Defending Democracy – Learning from the History of Football

Players from two football teams and referees stand together on the pitch holding a "#WeRemember" sign, with a packed stadium in the background, showing solidarity and remembrance before the match.
The message "Never again is now!" was presented as a banner before kick-off at the match between Borussia Mönchengladbach and VfL Bochum in the 2024/25 season, among others.
Photo: DFL/Getty Images/Boris Streubel

23 January 2026 – On January 27, 1945, the Auschwitz-Birkenau concentration and extermination camp was liberated. Every year around this date, German football together with the initiative “!Never Again” commemorates the people who were persecuted, deported, and murdered under National Socialism.

Sport and football – never apolitical

The Nazi regime exploited sport in various ways. Among other things, sport was intended to increase work morale and readiness for war, as well as to standardise leisure activities. Above all, sport served as a means of propaganda. The 1936 Olympic Games in Berlin were the sporting event par excellence, which the Nazis used to demonstrate their power and entrench their ideology – far beyond Germany’s borders.

German football, with its English roots and many Jewish pioneers such as Walther Bensemann — who was involved in founding the German Football Association (DFB) in 1900 and in 1920 launched the sports magazine “kicker” which is still popular today — was not immune to National Socialist hatred. On the contrary: many clubs actively participated in the disenfranchisement of Jewish citizens—even though the Nazi leadership initially refrained from enforcing this in sport out of consideration for the 1936 Olympic Games. In many places, top-down enforced conformity was not even necessary. Even for national players like Julius Hirsch, who became German champion in 1910 with Karlsruher FV, founded by Bensemann, there was no longer any place in their sport. Hirsch was murdered in Auschwitz.

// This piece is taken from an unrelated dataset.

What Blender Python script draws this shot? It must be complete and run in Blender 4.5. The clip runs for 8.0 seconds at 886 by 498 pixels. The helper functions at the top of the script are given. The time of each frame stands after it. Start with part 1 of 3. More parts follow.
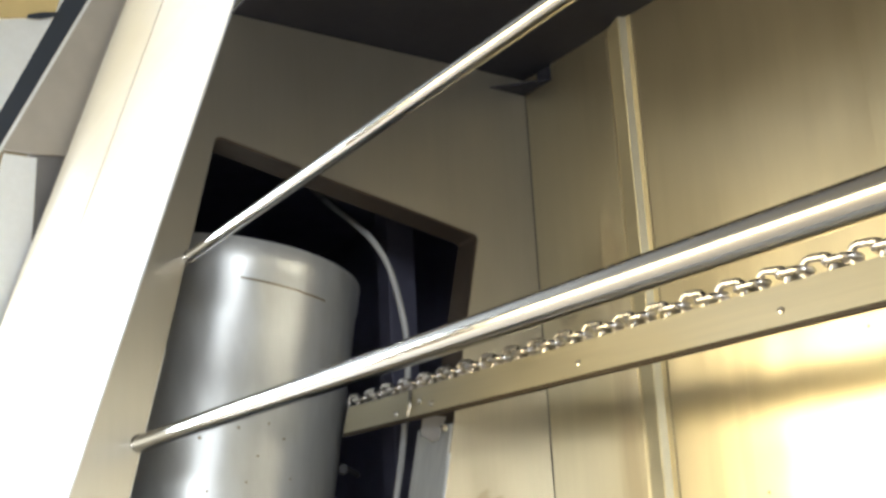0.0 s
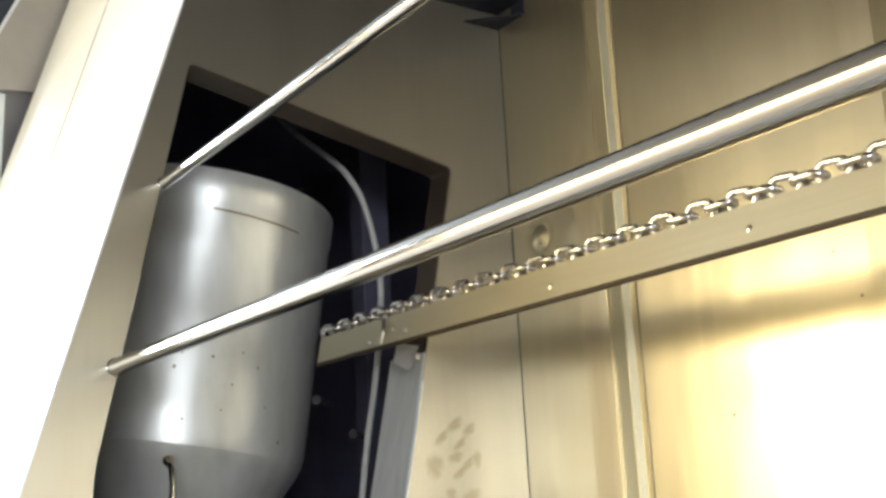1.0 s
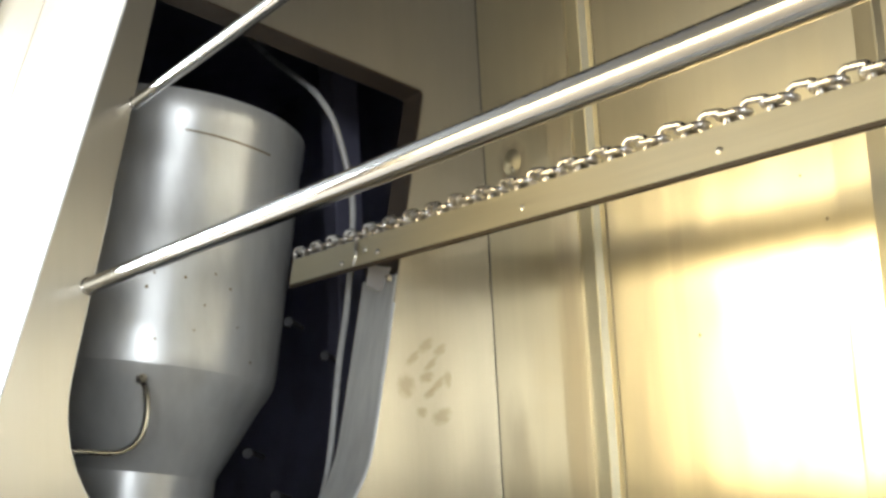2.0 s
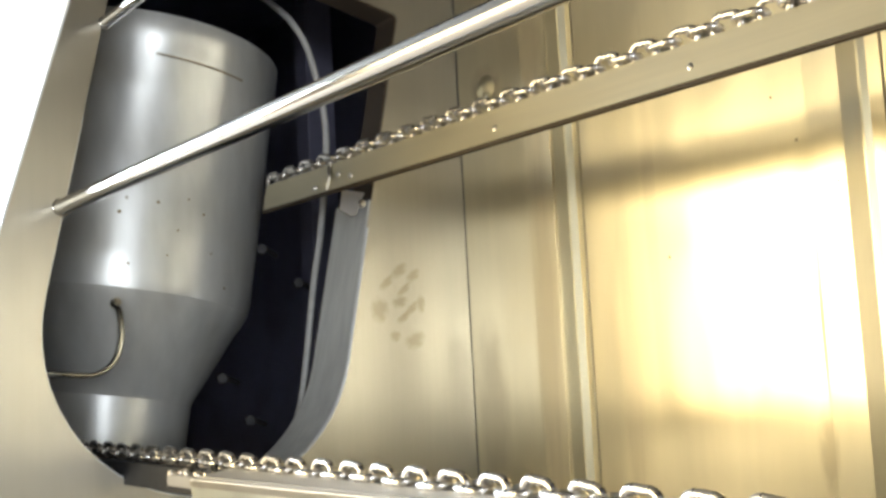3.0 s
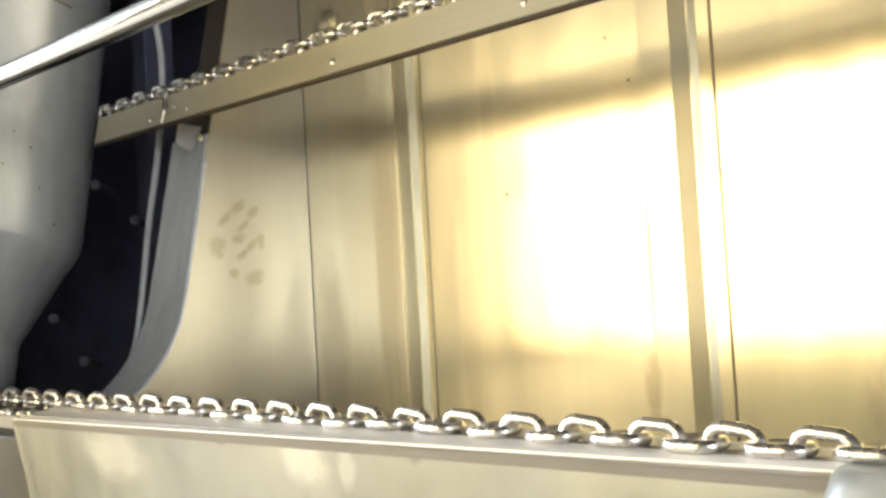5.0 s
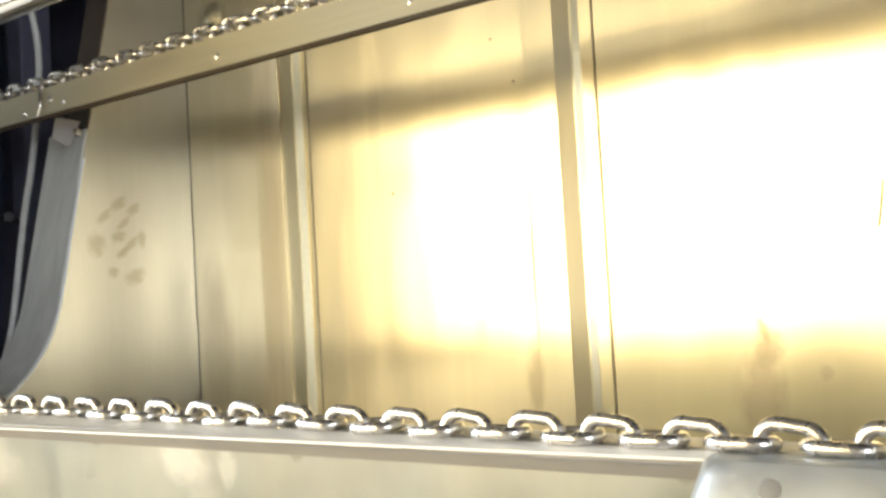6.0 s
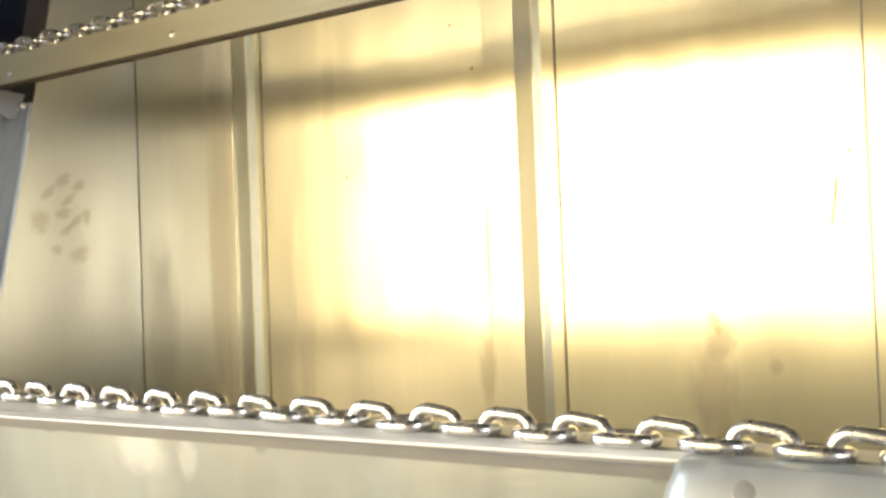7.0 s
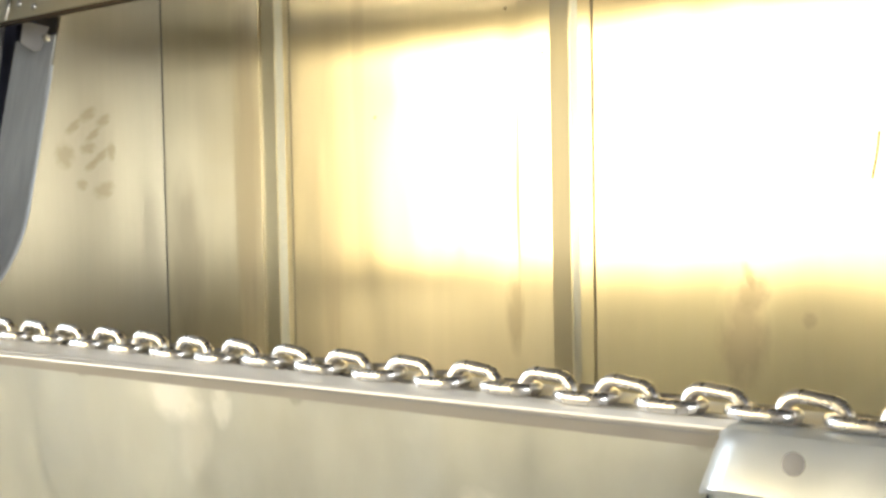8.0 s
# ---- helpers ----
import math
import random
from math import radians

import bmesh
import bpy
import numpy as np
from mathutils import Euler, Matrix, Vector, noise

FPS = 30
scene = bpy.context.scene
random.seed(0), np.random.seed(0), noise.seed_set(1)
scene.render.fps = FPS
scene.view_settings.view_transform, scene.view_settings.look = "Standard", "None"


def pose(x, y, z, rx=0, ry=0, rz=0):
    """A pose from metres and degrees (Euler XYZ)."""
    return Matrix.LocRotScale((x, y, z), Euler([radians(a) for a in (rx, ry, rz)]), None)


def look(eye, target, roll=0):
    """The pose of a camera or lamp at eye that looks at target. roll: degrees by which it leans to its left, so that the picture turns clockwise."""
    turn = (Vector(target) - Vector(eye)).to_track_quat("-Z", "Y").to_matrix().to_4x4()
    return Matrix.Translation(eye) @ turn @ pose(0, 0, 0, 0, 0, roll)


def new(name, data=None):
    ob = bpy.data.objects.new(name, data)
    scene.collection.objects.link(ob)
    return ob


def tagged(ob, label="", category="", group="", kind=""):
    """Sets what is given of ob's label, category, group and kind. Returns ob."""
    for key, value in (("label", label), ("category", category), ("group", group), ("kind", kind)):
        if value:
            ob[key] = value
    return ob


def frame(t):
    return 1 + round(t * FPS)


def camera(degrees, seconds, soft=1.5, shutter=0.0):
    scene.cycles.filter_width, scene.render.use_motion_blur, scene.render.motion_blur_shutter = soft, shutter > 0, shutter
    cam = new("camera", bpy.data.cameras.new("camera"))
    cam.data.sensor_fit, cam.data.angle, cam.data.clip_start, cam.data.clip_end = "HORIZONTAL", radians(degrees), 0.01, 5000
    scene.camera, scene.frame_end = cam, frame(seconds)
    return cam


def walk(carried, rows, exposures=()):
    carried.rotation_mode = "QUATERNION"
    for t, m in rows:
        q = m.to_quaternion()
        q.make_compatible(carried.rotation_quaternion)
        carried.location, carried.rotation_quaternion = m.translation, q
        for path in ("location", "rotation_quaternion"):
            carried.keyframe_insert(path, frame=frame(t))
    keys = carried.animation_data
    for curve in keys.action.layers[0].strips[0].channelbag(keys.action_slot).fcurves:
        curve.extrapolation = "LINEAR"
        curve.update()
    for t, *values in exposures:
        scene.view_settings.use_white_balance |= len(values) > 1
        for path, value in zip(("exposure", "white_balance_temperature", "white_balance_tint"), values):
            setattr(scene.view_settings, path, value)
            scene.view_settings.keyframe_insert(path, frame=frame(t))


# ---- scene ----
# ---------------------------------------------------------------- camera
cam = camera(44.0, 8.0, soft=3.1)
PATH = [
    (0, (0.000, 0.000, 1.250), (-1.6106, 1.0595, 1.7822), -2.89),
    (0.5, (0.007, -0.013, 1.224), (-1.5952, 1.0768, 1.7198), -2.98),
    (1, (0.001, -0.013, 1.201), (-1.5987, 1.1013, 1.6481), -3.00),
    (1.5, (0.003, -0.026, 1.196), (-1.5919, 1.1182, 1.5790), -2.92),
    (3, (0.011, -0.031, 1.147), (-1.5653, 1.1816, 1.3598), -3.00),
    (3.5, (0.012, -0.004, 1.139), (-1.5531, 1.2288, 1.3098), -2.92),
    (4, (0.009, -0.008, 1.138), (-1.5138, 1.2830, 1.2671), -3.03),
    (5.5, (0.028, -0.009, 1.127), (-1.3135, 1.4722, 1.2207), -3.28),
    (6, (0.027, -0.007, 1.125), (-1.2330, 1.5436, 1.2147), -3.28),
    (6.5, (0.021, -0.009, 1.123), (-1.1816, 1.5867, 1.2126), -3.01),
    (7, (-0.001, -0.022, 1.140), (-1.1697, 1.6001, 1.1853), -2.13),
    (7.5, (-0.019, -0.035, 1.158), (-1.1881, 1.5875, 1.1325), -1.65),
    (8, (-0.029, -0.020, 1.160), (-1.2224, 1.5833, 1.0823), -1.06),
]
walk(cam, [(t, look(eye, target, roll)) for t, eye, target, roll in PATH])
scene.view_settings.exposure = 0.0

# ---------------------------------------------------------------- light
world = bpy.data.worlds.new("daylight")
scene.world = world
world.use_nodes = True
wn = world.node_tree.nodes
sky = wn.new("ShaderNodeTexSky")
sky.sky_type = "NISHITA"
sky.sun_disc = False
sky.sun_elevation, sky.sun_rotation = radians(48), radians(200)
world.node_tree.links.new(sky.outputs[0], wn["Background"].inputs[0])
wn["Background"].inputs[1].default_value = 0.12


def window_light(name, at, target, w, h, watts, colour):
    lamp = bpy.data.lights.new(name, "AREA")
    lamp.shape, lamp.size, lamp.size_y, lamp.energy, lamp.color = "RECTANGLE", w, h, watts, colour
    ob = new(name, lamp)
    ob.matrix_world = look(at, target)
    return ob


# daylight in the two bays of the hall: a warm sunlit yard behind, cool sky at the far end
window_light("yard_daylight", (-5.0, -4.9, 1.68), (-5.0, 0, 1.68), 5.8, 2.26, 560, (1.0, 0.795, 0.42))
window_light("end_daylight", (-8.9, -1.6, 2.75), (0, -1.6, 2.75), 5.0, 3.3, 1400, (0.82, 0.92, 1.0))
# lamp in an unseen gable bay, added for the vessel's cool highlight
window_light("gable_fill", (5.9, -3.2, 1.45), (0, -3.2, 1.45), 3.2, 1.5, 290, (0.93, 0.97, 1.0))

sun = bpy.data.lights.new("sun", "SUN")
sun.energy, sun.angle, sun.color = 2.5, radians(0.5), (1.0, 0.95, 0.86)
sun_ob = new("sun", sun)
sun_ob.matrix_world = look((-3, -9, 11), (-2.4, -5, 5))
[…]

Despite all this, many leading sports officials remained in office after 1945. It took more than half a century before clubs and associations began to address their role during the Nazi era.

What does this have to do with us today?

All this shows: political neutrality in sport is a fiction. Sports clubs are, by their organisational form, political institutions, as they are based on democratic core values and thrive on participation and equality.

A look at history shows: democracy is not a given. And almost always, when democracy comes under pressure, it is accompanied by antisemitic tendencies. Football, with its wide reach, has a responsibility to live and defend our democratic values. Active remembrance therefore means lived solidarity with Jewish people—especially when, as is currently the case, this requires courage and conviction. In 2026, the message from the survivors of Auschwitz concentration camp is more urgent than ever: “Never again!”

“Never again” is now. And always.

About the “Remembrance Day in German football”

On 27 January 2004, visitors to the church service signed a letter to the DFL and the DFB in the Evangelical Church of Reconciliation on the grounds of the Dachau Concentration Camp Memorial. In the letter, the two organisations were asked to join forces with the idea-givers to create a “Day of Remembrance in German Football”, for the first time on the match day around 27 January 2005, 60 years after the liberation of Auschwitz.

Today, the “Never Again” network consists of a large number of individuals, fan groups and fan projects, clubs, associations and institutions, particularly from the world of football. This year, professional football is once again taking part with a variety of activities in the context of the days of remembrance around 27 January, the 81st anniversary of the day on which the survivors of the Auschwitz concentration camp were liberated.